Aim of the exercise –
Leave out the pictures and repeat the data exactly.

Dataset excerpt –
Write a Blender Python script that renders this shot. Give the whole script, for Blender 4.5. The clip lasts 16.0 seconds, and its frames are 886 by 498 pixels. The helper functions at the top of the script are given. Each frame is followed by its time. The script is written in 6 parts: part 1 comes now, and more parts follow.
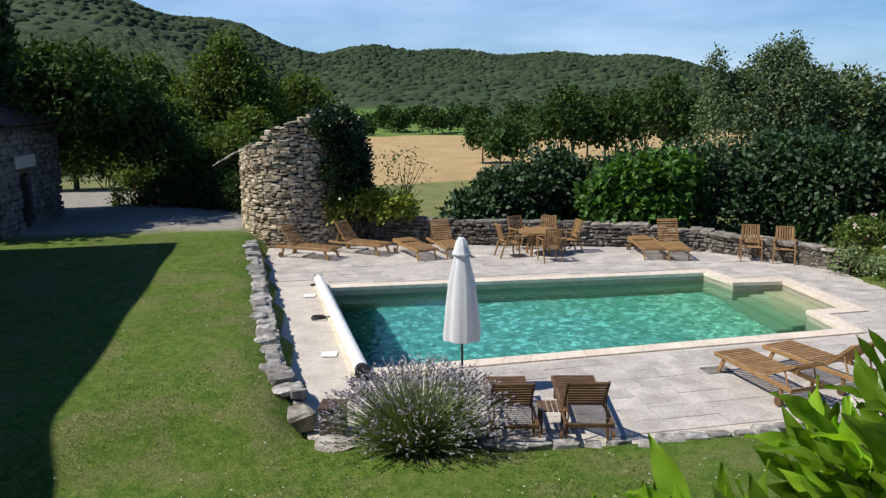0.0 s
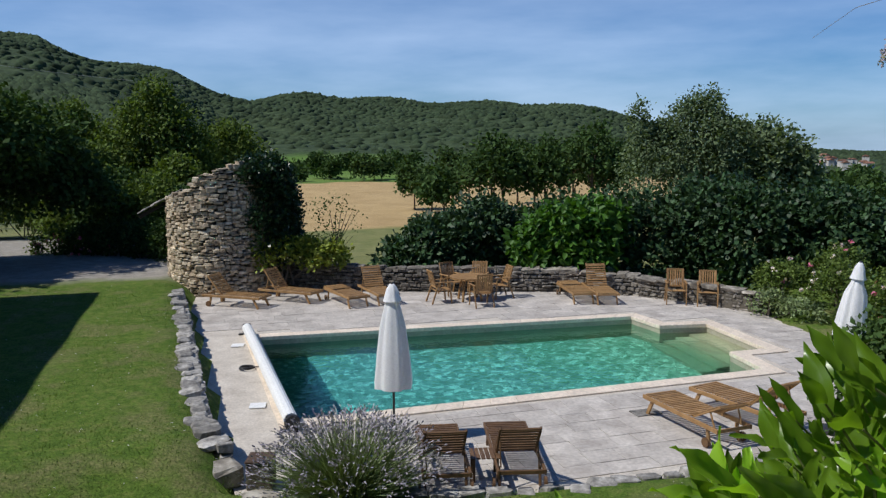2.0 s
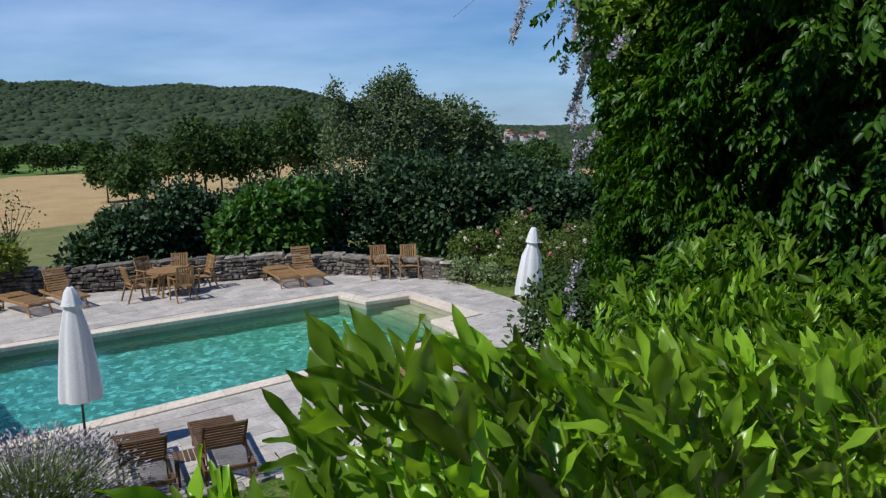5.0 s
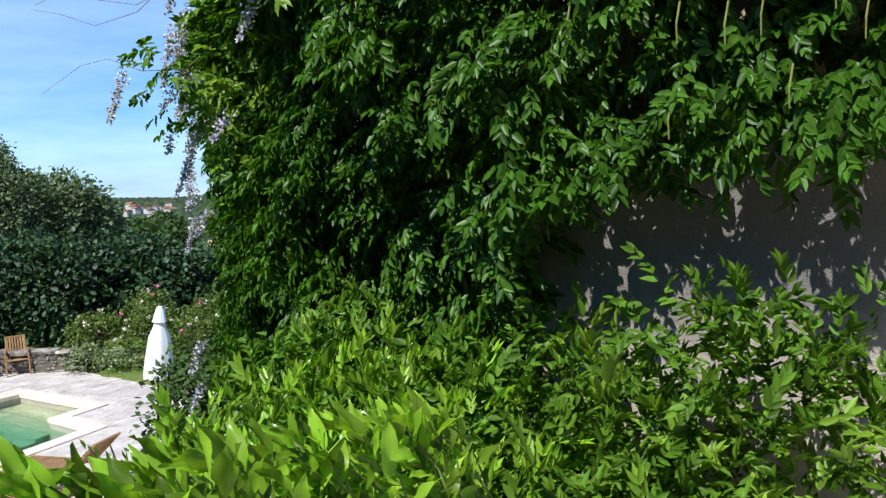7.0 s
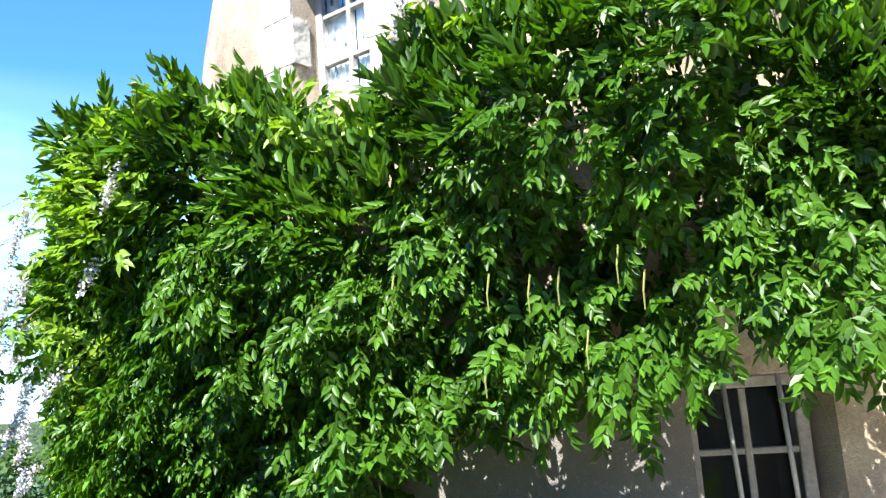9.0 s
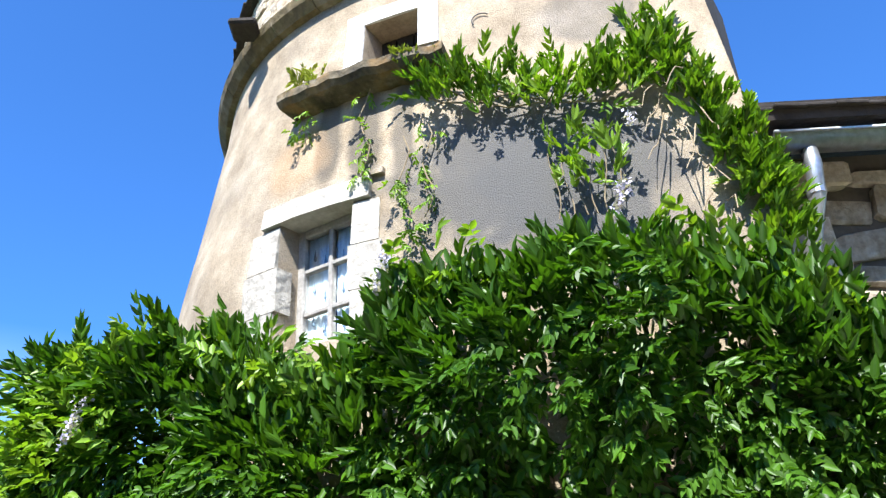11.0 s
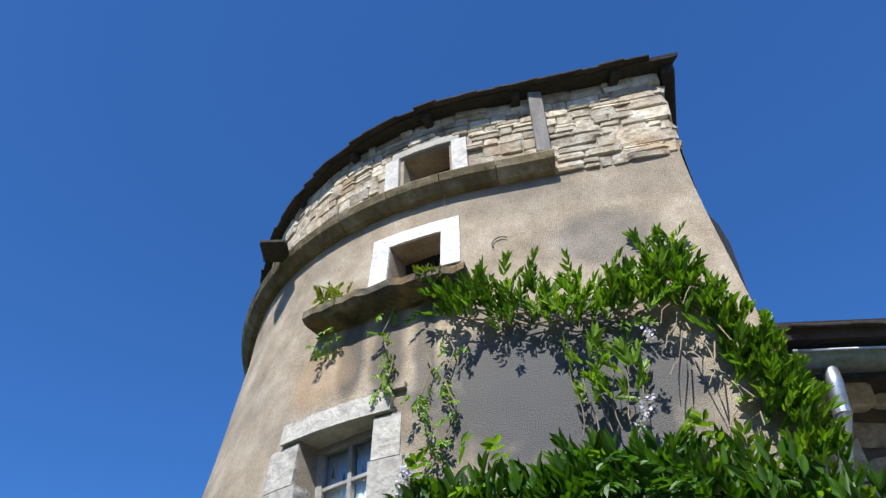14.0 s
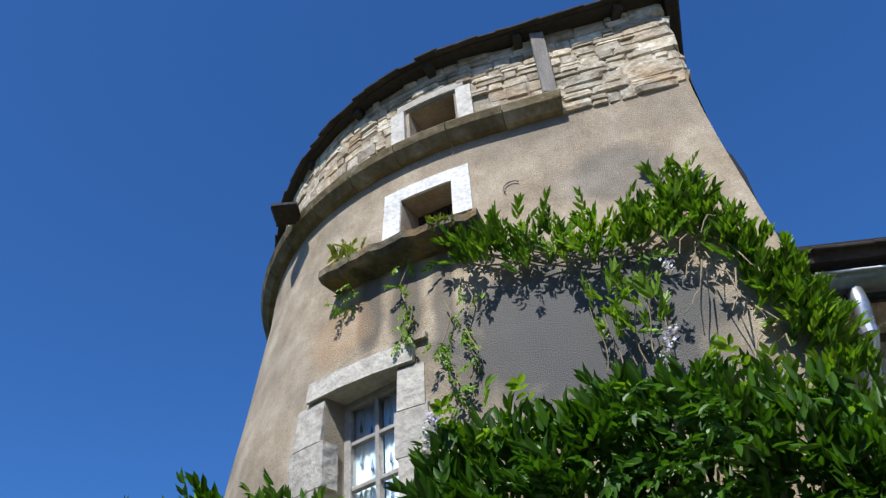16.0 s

Completed exercise –
Write a Blender Python script that renders this shot. Give the whole script, for Blender 4.5. The clip lasts 16.0 seconds, and its frames are 886 by 498 pixels. The helper functions at the top of the script are given. Each frame is followed by its time. The script is written in 6 parts: part 1 comes now, and more parts follow.
0.0 s
2.0 s
5.0 s
7.0 s
9.0 s
11.0 s
14.0 s
16.0 s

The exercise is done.